→ Exercise aim
Quote the whole listing word for word. Do not include the pictures.

→ Dataset section
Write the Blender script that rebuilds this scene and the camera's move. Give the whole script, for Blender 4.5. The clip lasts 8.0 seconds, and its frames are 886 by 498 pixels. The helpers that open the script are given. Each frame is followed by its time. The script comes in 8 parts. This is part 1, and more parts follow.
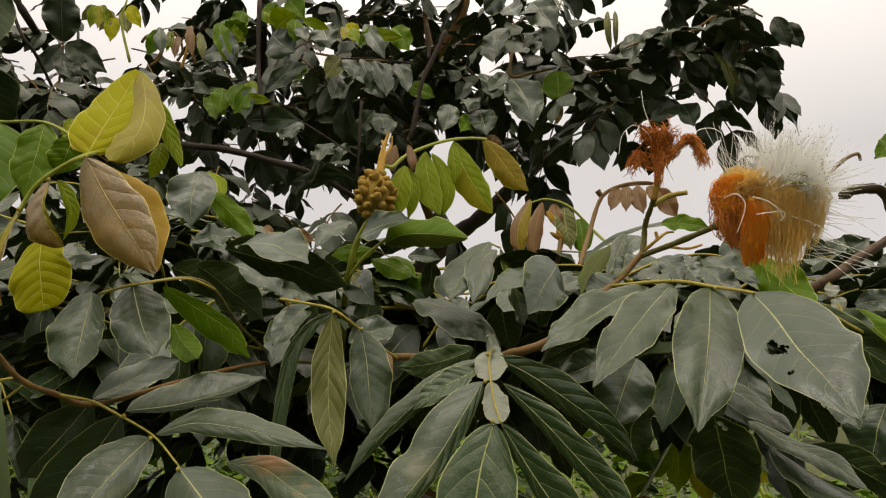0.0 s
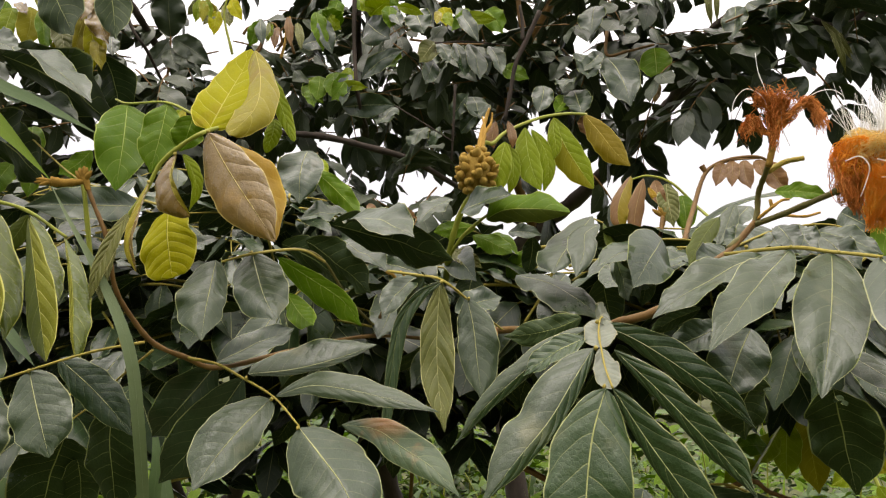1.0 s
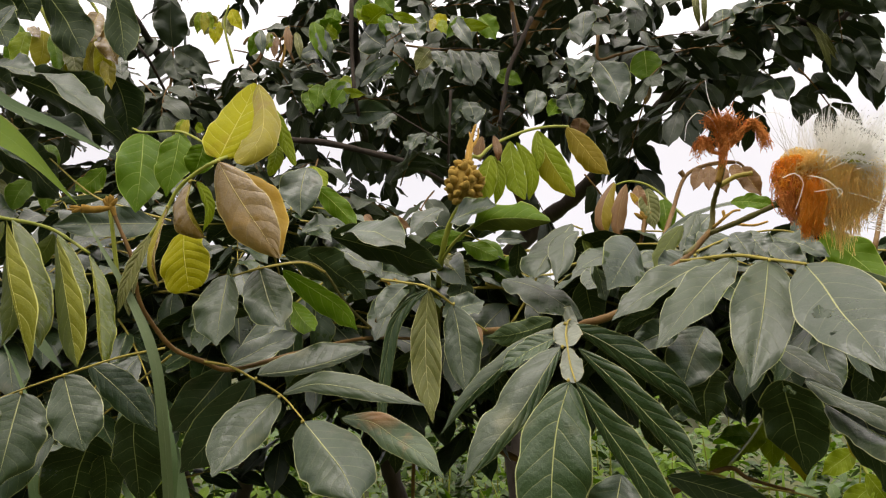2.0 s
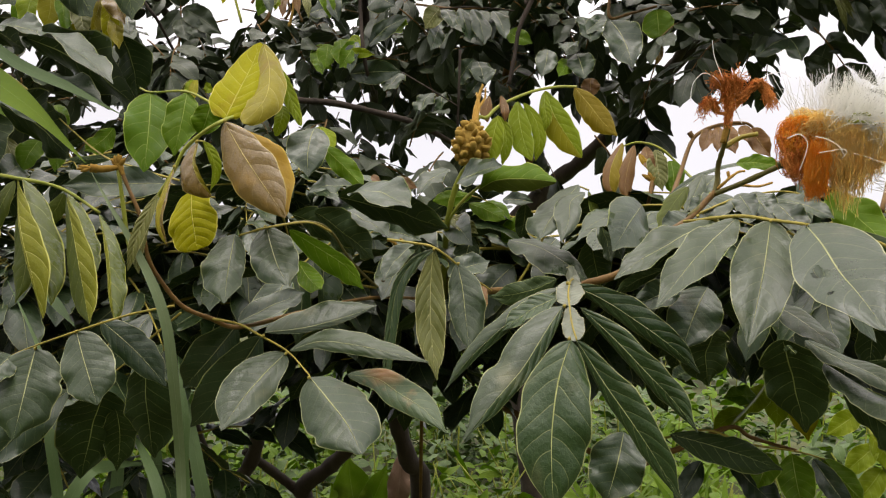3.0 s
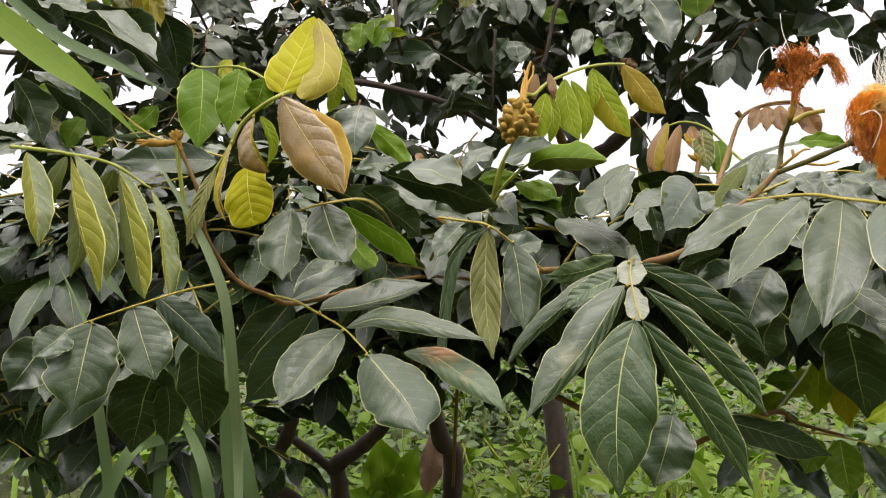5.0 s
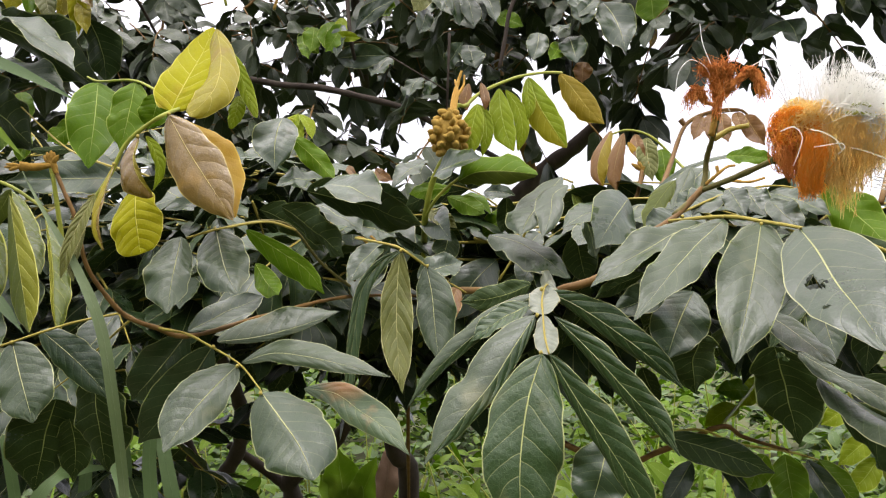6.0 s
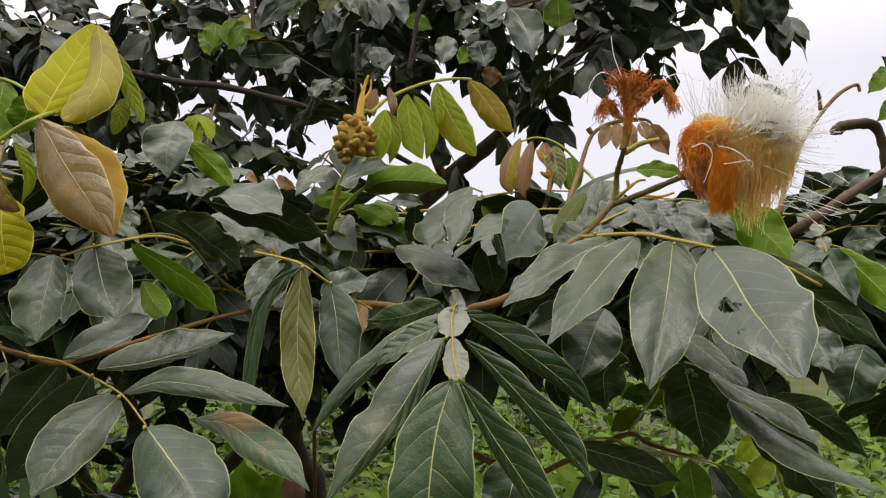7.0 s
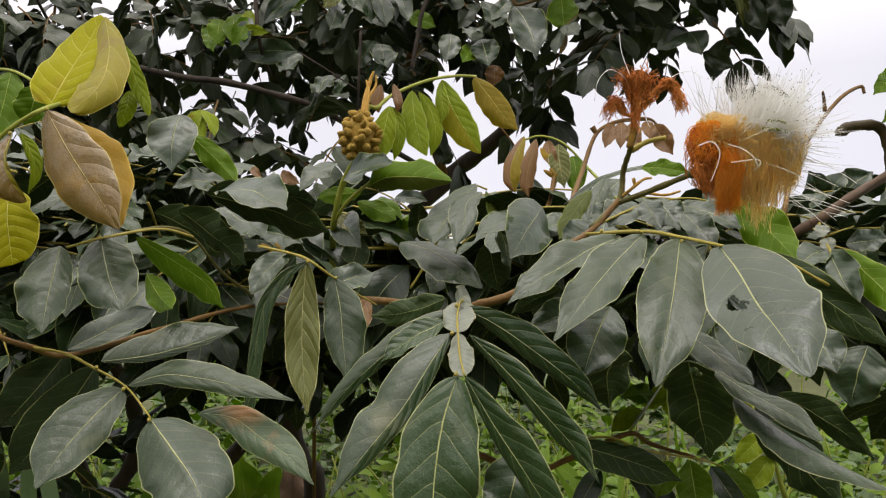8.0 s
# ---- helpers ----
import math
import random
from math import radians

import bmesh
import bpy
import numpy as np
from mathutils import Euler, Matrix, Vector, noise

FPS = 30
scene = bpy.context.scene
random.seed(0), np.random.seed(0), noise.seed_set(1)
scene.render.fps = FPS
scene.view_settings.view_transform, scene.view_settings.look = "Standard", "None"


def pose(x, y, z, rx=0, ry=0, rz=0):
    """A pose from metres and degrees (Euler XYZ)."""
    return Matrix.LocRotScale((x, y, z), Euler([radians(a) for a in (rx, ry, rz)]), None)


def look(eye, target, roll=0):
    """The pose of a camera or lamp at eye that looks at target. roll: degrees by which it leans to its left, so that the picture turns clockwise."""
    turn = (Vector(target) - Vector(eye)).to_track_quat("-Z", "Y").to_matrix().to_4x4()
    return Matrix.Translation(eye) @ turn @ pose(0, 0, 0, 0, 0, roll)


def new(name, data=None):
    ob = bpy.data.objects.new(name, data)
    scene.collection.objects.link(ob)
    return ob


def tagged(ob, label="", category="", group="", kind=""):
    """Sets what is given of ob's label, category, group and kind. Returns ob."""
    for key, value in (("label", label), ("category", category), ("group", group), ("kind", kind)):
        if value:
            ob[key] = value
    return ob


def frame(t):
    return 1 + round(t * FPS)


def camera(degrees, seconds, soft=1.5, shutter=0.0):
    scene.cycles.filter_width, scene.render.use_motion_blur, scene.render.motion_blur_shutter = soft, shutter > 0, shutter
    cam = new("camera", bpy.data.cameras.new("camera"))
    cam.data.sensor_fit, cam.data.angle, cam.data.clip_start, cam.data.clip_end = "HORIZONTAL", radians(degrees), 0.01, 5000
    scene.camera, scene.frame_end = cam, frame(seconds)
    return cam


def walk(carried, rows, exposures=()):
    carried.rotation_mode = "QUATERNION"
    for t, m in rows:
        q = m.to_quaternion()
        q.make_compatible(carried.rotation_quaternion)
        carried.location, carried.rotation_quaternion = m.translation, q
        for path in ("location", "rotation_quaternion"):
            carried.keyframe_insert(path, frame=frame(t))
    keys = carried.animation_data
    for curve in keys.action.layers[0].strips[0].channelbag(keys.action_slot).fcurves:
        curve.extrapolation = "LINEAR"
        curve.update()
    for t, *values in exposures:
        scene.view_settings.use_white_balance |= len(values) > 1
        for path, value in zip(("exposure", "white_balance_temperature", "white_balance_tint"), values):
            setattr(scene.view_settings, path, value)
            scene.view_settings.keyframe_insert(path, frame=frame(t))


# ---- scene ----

→ Written solution
Write the Blender script that rebuilds this scene and the camera's move. Give the whole script, for Blender 4.5. The clip lasts 8.0 seconds, and its frames are 886 by 498 pixels. The helpers that open the script are given. Each frame is followed by its time. The script comes in 8 parts. This is part 1, and more parts follow.
0.0 s
1.0 s
2.0 s
3.0 s
5.0 s
6.0 s
7.0 s
8.0 s
# ---- helpers ----
import math
import random
from math import radians

import bmesh
import bpy
import numpy as np
from mathutils import Euler, Matrix, Vector, noise

FPS = 30
scene = bpy.context.scene
random.seed(0), np.random.seed(0), noise.seed_set(1)
scene.render.fps = FPS
scene.view_settings.view_transform, scene.view_settings.look = "Standard", "None"


def pose(x, y, z, rx=0, ry=0, rz=0):
    """A pose from metres and degrees (Euler XYZ)."""
    return Matrix.LocRotScale((x, y, z), Euler([radians(a) for a in (rx, ry, rz)]), None)


def look(eye, target, roll=0):
    """The pose of a camera or lamp at eye that looks at target. roll: degrees by which it leans to its left, so that the picture turns clockwise."""
    turn = (Vector(target) - Vector(eye)).to_track_quat("-Z", "Y").to_matrix().to_4x4()
    return Matrix.Translation(eye) @ turn @ pose(0, 0, 0, 0, 0, roll)


def new(name, data=None):
    ob = bpy.data.objects.new(name, data)
    scene.collection.objects.link(ob)
    return ob


def tagged(ob, label="", category="", group="", kind=""):
    """Sets what is given of ob's label, category, group and kind. Returns ob."""
    for key, value in (("label", label), ("category", category), ("group", group), ("kind", kind)):
        if value:
            ob[key] = value
    return ob


def frame(t):
    return 1 + round(t * FPS)


def camera(degrees, seconds, soft=1.5, shutter=0.0):
    scene.cycles.filter_width, scene.render.use_motion_blur, scene.render.motion_blur_shutter = soft, shutter > 0, shutter
    cam = new("camera", bpy.data.cameras.new("camera"))
    cam.data.sensor_fit, cam.data.angle, cam.data.clip_start, cam.data.clip_end = "HORIZONTAL", radians(degrees), 0.01, 5000
    scene.camera, scene.frame_end = cam, frame(seconds)
    return cam


def walk(carried, rows, exposures=()):
    carried.rotation_mode = "QUATERNION"
    for t, m in rows:
        q = m.to_quaternion()
        q.make_compatible(carried.rotation_quaternion)
        carried.location, carried.rotation_quaternion = m.translation, q
        for path in ("location", "rotation_quaternion"):
            carried.keyframe_insert(path, frame=frame(t))
    keys = carried.animation_data
    for curve in keys.action.layers[0].strips[0].channelbag(keys.action_slot).fcurves:
        curve.extrapolation = "LINEAR"
        curve.update()
    for t, *values in exposures:
        scene.view_settings.use_white_balance |= len(values) > 1
        for path, value in zip(("exposure", "white_balance_temperature", "white_balance_tint"), values):
            setattr(scene.view_settings, path, value)
            scene.view_settings.keyframe_insert(path, frame=frame(t))


# ---- scene ----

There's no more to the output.